Si scrive Nassiriya, si legge ENI.

Quando si tratta di guerre capitalistiche, è buona regola, per chi non voglia farsi infinocchiare dalla grancassa bellicista, chiedersi: quali interessi materiali sono in gioco? Nel caso dell’aggressione all’Iraq lo sanno anche i neonati: si tratta del petrolio. Ma proprio questa "parolina" compare, deve comparire il meno possibile nelle cronache di guerra. Ufficialmente, infatti, si tratta di "liberare" gli iracheni da Saddan e gli occidentali dall’incubo dei "mezzi di distruzione di massa" in possesso dello stesso.

Non sempre, però, i giornalisti riescono nel funambolico gioco di menzogne di tacere sugli interessi reali in ballo, ed ecco, a chi fosse sfuggito, cosa scrive Claudio Gatti, il corrispondente del Sole 24 Ore da New York, il giorno 13 novembre:

"Da tempo l’azienda petrolifera italiana (Eni) ha gli occhi sui campi petroliferi di Nassiriya. All’Eni quel giacimento da 300mila barili al giorno e con riserve tra i 2 e i 2,6 miliardi di barili interessa dai tempi del regime di Saddam Hussein. Subito dopo la fine ‘ufficiale’ della guerra, l’azienda italiana ha riaperto il negoziato con gli americani di Paul Bremer e con il ministero del petrolio irakeno. A giugno una delegazione dell’ Eni si è recata a Baghdad a bordo di un aereo militare italiano per discutere nei dettagli l’affare".

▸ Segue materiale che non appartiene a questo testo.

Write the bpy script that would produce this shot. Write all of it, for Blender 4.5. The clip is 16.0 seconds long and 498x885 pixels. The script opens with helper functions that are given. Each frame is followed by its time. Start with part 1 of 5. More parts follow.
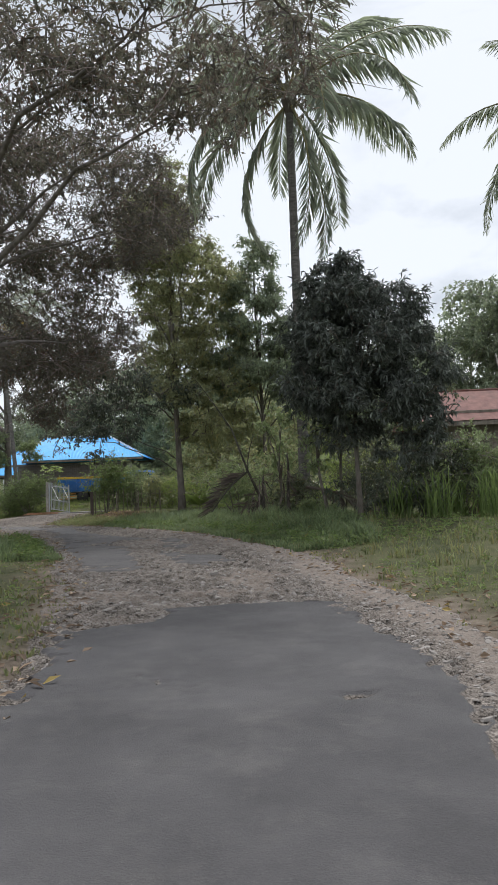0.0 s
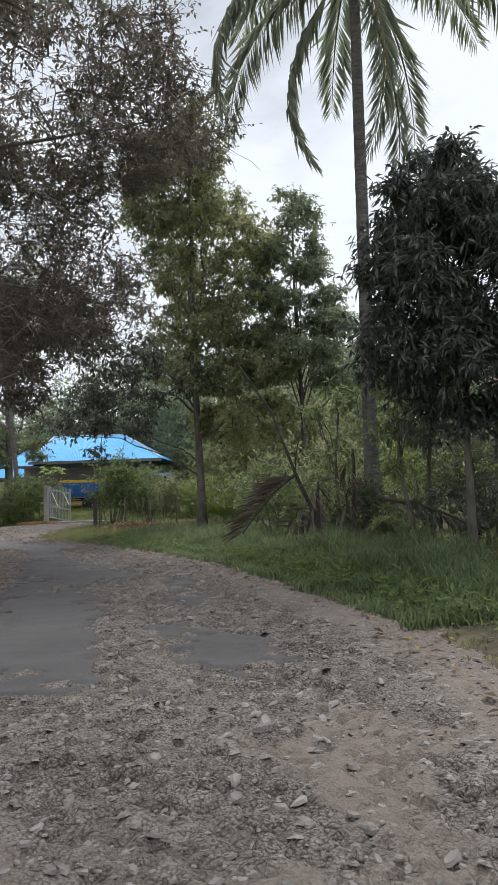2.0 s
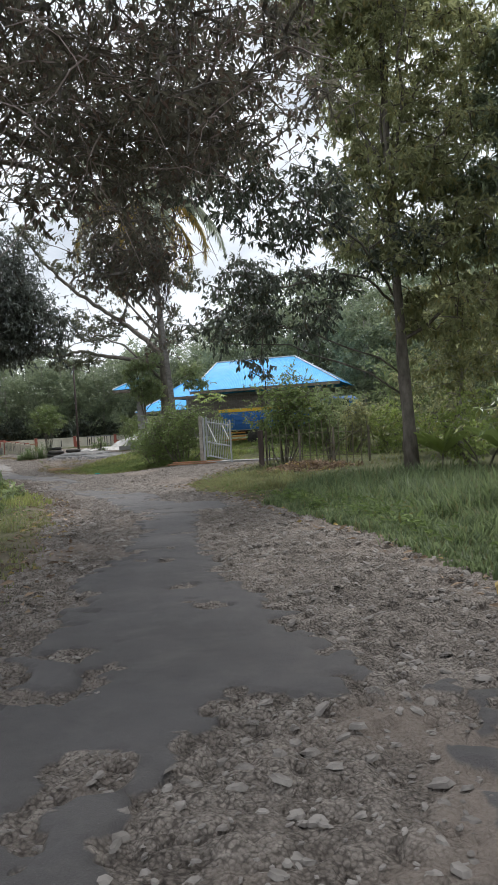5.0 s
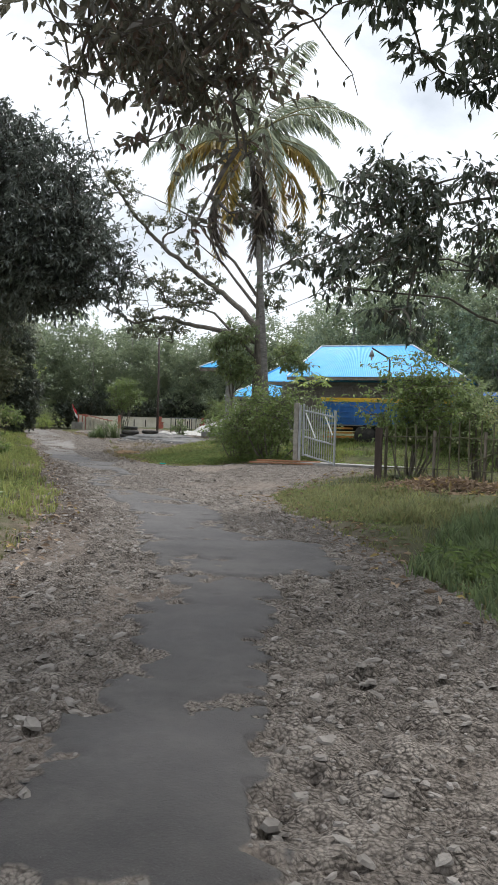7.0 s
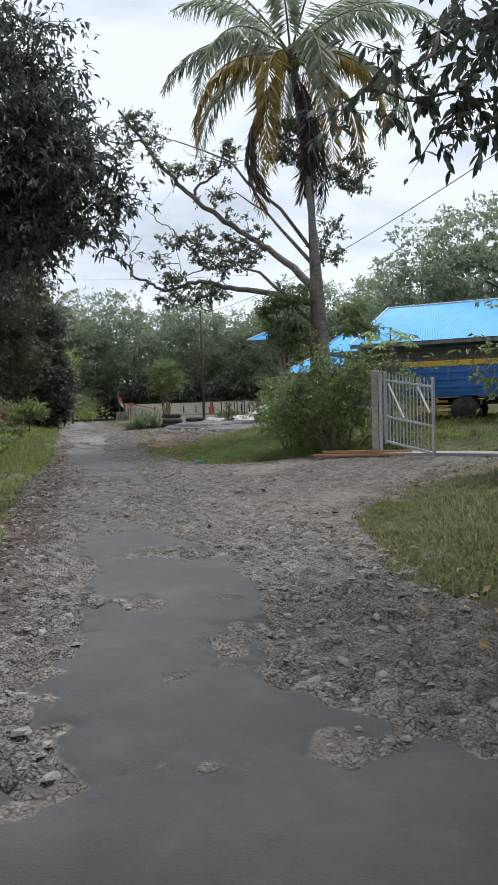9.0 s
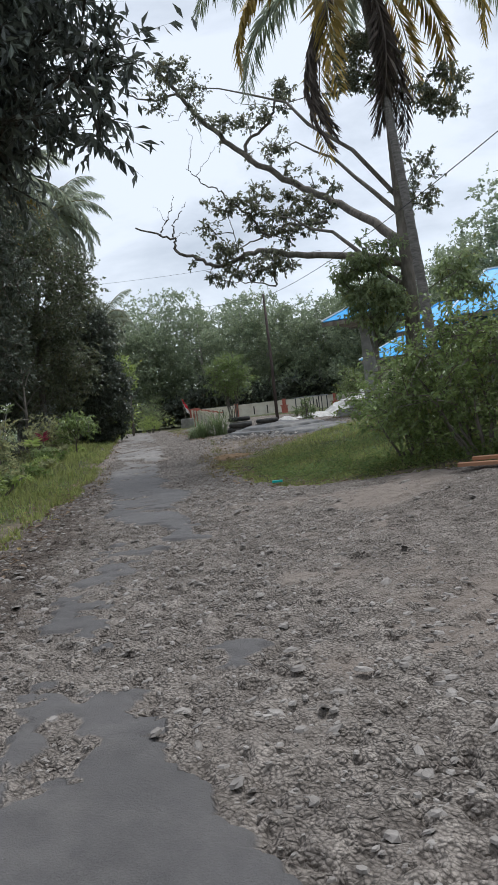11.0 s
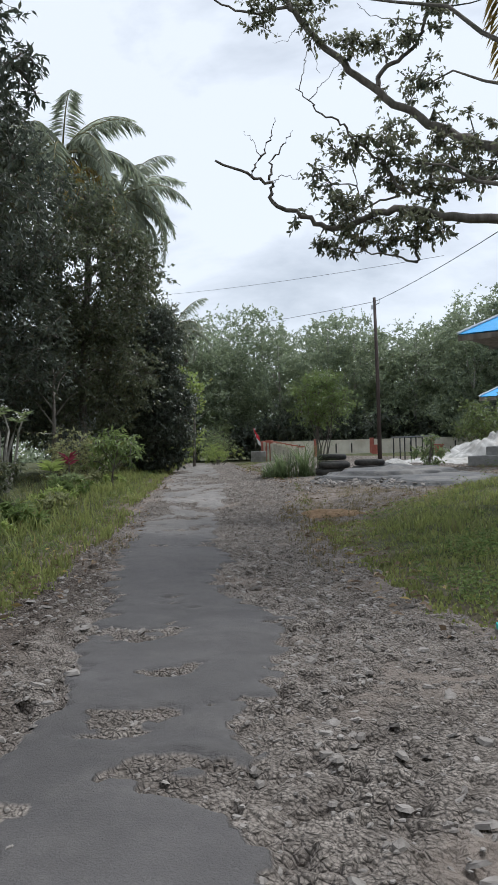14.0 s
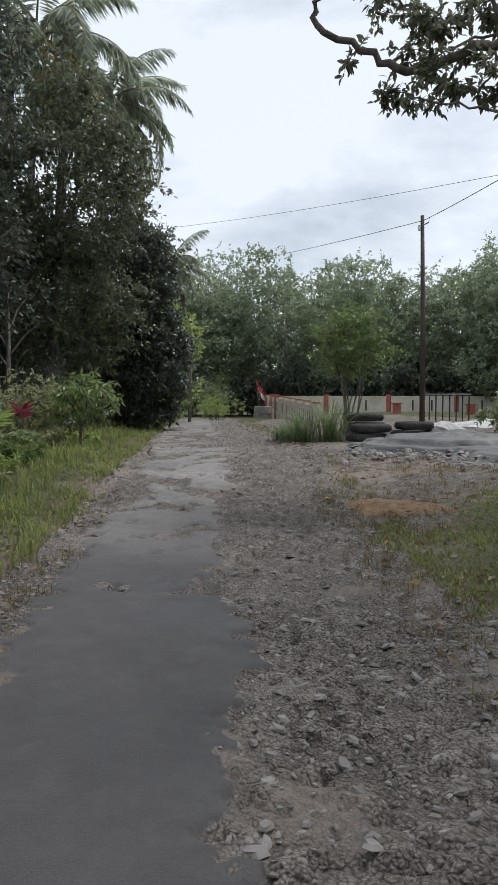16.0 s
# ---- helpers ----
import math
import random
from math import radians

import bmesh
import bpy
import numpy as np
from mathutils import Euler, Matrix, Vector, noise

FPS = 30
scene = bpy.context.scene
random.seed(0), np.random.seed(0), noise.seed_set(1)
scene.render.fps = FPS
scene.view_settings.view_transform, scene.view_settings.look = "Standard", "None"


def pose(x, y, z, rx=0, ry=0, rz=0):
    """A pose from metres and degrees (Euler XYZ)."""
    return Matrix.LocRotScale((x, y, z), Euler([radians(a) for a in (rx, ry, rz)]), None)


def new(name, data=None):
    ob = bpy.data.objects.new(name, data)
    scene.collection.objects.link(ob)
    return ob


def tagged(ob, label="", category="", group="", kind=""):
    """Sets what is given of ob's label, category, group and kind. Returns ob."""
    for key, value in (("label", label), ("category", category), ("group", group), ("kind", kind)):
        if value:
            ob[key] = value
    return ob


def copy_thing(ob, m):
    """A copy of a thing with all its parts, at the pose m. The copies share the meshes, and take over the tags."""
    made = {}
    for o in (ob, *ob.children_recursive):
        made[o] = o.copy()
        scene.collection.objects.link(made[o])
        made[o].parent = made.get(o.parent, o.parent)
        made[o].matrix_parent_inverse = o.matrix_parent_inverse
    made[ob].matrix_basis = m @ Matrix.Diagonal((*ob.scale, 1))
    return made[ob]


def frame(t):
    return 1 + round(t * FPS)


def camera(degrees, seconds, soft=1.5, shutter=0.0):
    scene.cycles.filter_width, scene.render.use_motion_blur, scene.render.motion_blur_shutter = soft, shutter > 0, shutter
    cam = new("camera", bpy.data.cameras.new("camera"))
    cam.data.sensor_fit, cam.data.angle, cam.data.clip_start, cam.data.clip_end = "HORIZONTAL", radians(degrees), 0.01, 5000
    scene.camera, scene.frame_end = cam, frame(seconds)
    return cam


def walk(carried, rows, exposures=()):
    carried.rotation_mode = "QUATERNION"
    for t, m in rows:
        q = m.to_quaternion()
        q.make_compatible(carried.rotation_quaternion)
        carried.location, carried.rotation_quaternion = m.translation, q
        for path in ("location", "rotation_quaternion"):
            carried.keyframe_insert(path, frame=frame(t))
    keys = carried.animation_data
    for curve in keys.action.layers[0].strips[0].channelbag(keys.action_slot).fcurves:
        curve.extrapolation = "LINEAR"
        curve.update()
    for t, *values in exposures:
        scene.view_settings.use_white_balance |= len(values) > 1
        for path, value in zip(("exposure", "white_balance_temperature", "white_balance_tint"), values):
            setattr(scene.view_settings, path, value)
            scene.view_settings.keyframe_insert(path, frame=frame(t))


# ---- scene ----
cam = camera(35.9, 16.0, soft=0.85)
METRES, EYE, TILT, LEAN, TURN = 51.724, 1.5, 0.0, 0.0, 0.0
ROWS = [
    (0.0, 0.0, 0.0, 0.0, 0.15, 3.56, 2.36),
    (0.5, -0.0018, 0.0344, 0.0014, 0.25, 3.98, 2.29),
    (1.0, -0.0035, 0.0688, 0.0023, 0.43, 4.24, 2.32),
    (1.5, -0.0063, 0.1037, 0.0027, 0.56, 4.18, 2.03),
    (2.0, -0.0097, 0.1385, 0.003, 1.92, 3.98, 1.72),
    (2.5, -0.0141, 0.1681, 0.003, 4.54, 2.89, 0.12),
    (3.0, -0.0187, 0.198, 0.0028, 7.23, 1.76, 1.15),
    (3.5, -0.0247, 0.2252, 0.0033, 8.57, 0.45, 0.32),
    (4.0, -0.0297, 0.2521, 0.0037, 11.11, -0.32, 1.88),
    (6.5, -0.0781, 0.419, 0.004, 19.93, -1.1, -0.29),
    (7.0, -0.0902, 0.451, 0.0036, 21.77, -1.16, -1.75),
    (7.5, -0.1, 0.4797, 0.0038, 22.44, -1.16, 0.77),
    (8.0, -0.112, 0.5094, 0.0039, 23.14, -1.18, 0.44),
    (8.5, -0.1246, 0.5395, 0.0043, 23.57, -1.37, 0.58),
    (9.0, -0.1381, 0.5693, 0.0043, 26.17, -2.59, 1.62),
    (9.5, -0.1517, 0.5959, 0.0043, 27.39, -2.62, 2.65),
    (12.0, -0.2334, 0.7228, 0.0032, 33.97, -2.03, 6.85),
    (12.5, -0.2507, 0.7438, 0.0035, 35.03, -2.42, 1.19),
    (13.0, -0.2694, 0.7659, 0.0036, 36.06, -0.85, 0.62),
    (13.5, -0.2886, 0.7895, 0.0031, 36.5, 0.43, 1.22),
    (14.0, -0.3057, 0.8114, 0.0028, 36.52, 0.7, 1.54),
    (14.5, -0.3237, 0.834, 0.0025, 36.29, 0.92, 2.38),
    (15.0, -0.341, 0.8546, 0.0028, 36.3, -2.29, 4.66),
    (15.5, -0.3599, 0.8778, 0.0033, 36.13, -2.34, 4.18),
    (16.0, -0.3794, 0.8992, 0.0037, 36.28, -2.72, -0.06),
]
walk(cam, [(t, pose(0, 0, EYE, TILT, LEAN, TURN) @ pose(METRES * x, METRES * y, METRES * z, 90 + pitch, roll, yaw)) for t, x, y, z, yaw, pitch, roll in ROWS],
     exposures=[(0.0, -0.11, 6140, 10), (2.0, -0.06, 6140, 10), (3.5, 0.02, 6140, 10), (4.0, -0.03, 6120, 10), (6.5, 0.2, 6120, 9), (7.0, 0.17, 6160, 9), (7.5, 0.0, 6140, 9), (8.0, -0.2, 6040, 9), (8.5, 0.0, 5960, 9), (9.0, -0.05, 5890, 9), (9.5, -0.18, 5890, 9), (12.0, -0.14, 5820, 9), (16.0, -0.13, 5960, 9)])

# ---- sky and sun: a bright overcast day ----
world = bpy.data.worlds.new("overcast_sky")
scene.world = world
world.use_nodes = True
wt = world.node_tree
wt.nodes.clear()


def wnode(kind, **values):
    n = wt.nodes.new(kind)
    for key, value in values.items():
        n.inputs[key].default_value = value
    return n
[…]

"La trattativa per l’affidamento di quei pozzi all’Eni non è stata conclusa, ma senza dubbio gli italiani sono in pole position", riferisce al Sole 24 Ore una fonte americana. Ma quello di Nassiriya è un investimento ‘pesante’, sia sul fronte finanziario - si parla di quasi 2 miliardi di dollari - che su quello delle risorse umane. Ed è chiaro che, qualora fosse affidato all’Eni, l’azienda italiana non potrebbe non tener conto della questione sicurezza. Ecco quindi l’interesse degli attentatori a trasformare Nassiriya in un inferno in cui sarebbe troppo rischioso avventurarsi. Cosa che oggi l’Eni si è trovata costretta a riconoscere. "Noi avevamo un interesse per quella zona e lo confermiamo", ha dichiarato l’amministratore delegato Vittorio Mincato "contavamo di chiudere i colloqui in corso entro l’anno ma i fatti di oggi confermano quanto temevamo: se ne parlerà l’anno prossimo".

Ohibò! Ma noi italiani-brava-gente non eravamo a Nassiriya solo ed esclusivamente per aiutare la popolazione irachena?